Set problem: Search the data for the word "Blender". Reproduce every line where it is found.

Data supplied:

━━━━

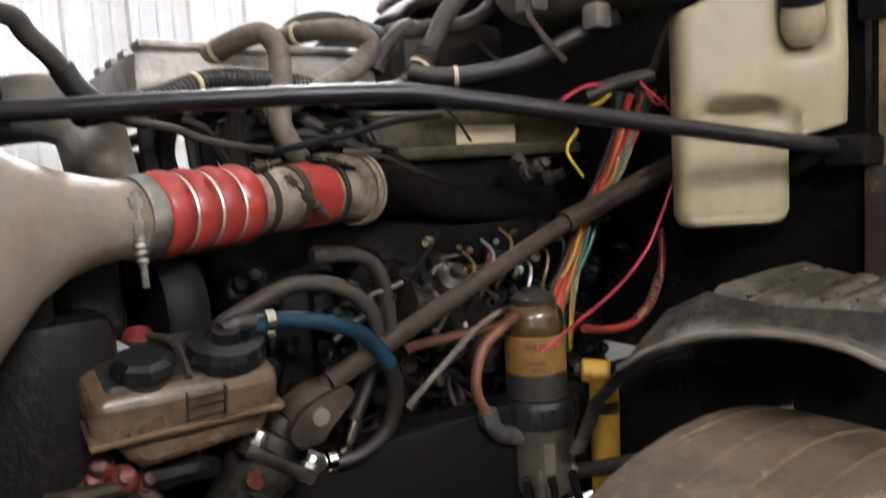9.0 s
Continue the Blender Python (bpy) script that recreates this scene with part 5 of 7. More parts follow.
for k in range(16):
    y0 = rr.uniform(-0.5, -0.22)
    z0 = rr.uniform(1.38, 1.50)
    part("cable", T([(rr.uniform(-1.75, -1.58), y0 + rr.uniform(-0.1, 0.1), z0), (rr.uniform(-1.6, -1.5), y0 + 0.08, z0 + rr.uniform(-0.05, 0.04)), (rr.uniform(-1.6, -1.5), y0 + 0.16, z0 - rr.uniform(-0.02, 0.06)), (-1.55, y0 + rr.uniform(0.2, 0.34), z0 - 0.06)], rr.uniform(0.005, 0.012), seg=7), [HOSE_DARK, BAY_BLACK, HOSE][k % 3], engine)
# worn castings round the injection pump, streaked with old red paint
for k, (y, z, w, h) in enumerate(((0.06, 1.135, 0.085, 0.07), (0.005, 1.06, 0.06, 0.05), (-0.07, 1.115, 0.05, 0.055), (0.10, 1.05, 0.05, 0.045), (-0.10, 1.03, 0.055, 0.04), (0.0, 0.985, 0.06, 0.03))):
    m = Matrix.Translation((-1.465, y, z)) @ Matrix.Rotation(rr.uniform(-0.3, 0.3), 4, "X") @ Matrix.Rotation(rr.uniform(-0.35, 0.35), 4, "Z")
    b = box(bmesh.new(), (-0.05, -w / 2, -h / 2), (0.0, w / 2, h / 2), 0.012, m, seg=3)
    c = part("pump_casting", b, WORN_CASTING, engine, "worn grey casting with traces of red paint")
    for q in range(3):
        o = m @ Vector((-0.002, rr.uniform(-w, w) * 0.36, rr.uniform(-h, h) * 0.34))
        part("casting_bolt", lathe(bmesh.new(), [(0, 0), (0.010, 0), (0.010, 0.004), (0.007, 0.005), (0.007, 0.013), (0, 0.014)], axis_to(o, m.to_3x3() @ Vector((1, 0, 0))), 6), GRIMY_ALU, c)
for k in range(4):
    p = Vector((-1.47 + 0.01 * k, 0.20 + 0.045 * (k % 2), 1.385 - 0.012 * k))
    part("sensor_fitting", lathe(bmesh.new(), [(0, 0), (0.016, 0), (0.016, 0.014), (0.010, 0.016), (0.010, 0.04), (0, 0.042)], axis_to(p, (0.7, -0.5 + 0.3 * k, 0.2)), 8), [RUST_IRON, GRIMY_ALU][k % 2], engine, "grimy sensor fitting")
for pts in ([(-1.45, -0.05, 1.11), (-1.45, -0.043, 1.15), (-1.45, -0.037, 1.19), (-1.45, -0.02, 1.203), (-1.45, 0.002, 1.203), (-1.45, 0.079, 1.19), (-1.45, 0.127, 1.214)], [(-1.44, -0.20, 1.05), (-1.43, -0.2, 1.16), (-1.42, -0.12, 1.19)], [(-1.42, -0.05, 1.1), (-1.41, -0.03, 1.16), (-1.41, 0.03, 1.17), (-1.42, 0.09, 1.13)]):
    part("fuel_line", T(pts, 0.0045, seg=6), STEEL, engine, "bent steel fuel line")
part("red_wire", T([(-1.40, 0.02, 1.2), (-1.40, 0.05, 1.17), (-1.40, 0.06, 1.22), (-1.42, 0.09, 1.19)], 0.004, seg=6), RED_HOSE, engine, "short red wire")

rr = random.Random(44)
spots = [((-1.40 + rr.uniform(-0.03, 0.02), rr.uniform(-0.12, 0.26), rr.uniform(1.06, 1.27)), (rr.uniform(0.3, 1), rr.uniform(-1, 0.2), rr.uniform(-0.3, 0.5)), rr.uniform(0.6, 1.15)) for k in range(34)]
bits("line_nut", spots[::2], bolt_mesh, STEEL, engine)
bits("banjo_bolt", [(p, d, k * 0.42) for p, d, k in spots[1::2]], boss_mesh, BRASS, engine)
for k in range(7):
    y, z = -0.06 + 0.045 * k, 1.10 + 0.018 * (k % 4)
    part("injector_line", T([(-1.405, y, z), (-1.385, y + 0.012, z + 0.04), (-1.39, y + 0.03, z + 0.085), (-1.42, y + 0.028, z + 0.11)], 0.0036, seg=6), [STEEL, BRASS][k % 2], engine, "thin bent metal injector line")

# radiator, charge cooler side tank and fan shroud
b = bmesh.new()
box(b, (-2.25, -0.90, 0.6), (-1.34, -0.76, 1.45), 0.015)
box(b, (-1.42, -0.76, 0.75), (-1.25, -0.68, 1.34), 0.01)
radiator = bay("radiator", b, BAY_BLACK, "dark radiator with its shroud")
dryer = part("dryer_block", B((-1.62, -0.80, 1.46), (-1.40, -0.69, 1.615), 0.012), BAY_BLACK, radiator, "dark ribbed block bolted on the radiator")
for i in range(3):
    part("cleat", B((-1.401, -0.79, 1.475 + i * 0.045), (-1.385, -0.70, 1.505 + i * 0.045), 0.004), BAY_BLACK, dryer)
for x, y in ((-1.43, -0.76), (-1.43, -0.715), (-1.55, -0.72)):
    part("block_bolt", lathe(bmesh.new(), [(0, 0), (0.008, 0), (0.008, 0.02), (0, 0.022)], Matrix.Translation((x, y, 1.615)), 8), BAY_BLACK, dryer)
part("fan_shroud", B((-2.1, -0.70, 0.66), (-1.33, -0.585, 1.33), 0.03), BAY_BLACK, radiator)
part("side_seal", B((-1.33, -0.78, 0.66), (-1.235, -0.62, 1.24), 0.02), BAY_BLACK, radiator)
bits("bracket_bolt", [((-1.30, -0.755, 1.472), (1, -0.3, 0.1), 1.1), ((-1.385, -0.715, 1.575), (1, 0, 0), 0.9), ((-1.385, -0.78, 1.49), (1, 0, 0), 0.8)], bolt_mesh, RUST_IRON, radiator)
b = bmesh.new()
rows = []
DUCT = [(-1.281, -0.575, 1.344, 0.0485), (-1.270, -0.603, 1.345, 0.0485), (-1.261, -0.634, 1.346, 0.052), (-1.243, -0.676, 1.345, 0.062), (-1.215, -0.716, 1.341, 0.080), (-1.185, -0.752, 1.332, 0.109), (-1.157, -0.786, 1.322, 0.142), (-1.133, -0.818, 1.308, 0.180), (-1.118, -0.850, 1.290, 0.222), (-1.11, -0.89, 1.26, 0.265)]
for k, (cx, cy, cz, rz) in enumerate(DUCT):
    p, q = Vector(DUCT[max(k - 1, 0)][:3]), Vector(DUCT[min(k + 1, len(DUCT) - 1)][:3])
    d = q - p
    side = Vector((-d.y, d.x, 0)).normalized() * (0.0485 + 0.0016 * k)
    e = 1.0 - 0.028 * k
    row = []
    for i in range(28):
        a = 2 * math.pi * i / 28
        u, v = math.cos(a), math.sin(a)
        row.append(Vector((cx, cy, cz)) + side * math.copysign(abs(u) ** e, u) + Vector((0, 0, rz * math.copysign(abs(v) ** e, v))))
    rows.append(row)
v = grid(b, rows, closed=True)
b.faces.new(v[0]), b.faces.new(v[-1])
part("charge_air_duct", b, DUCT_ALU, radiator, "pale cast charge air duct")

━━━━

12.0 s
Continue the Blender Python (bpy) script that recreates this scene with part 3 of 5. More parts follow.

━━━━

Output of the task:
Continue the Blender Python (bpy) script that recreates this scene with part 5 of 7. More parts follow.
Continue the Blender Python (bpy) script that recreates this scene with part 3 of 5. More parts follow.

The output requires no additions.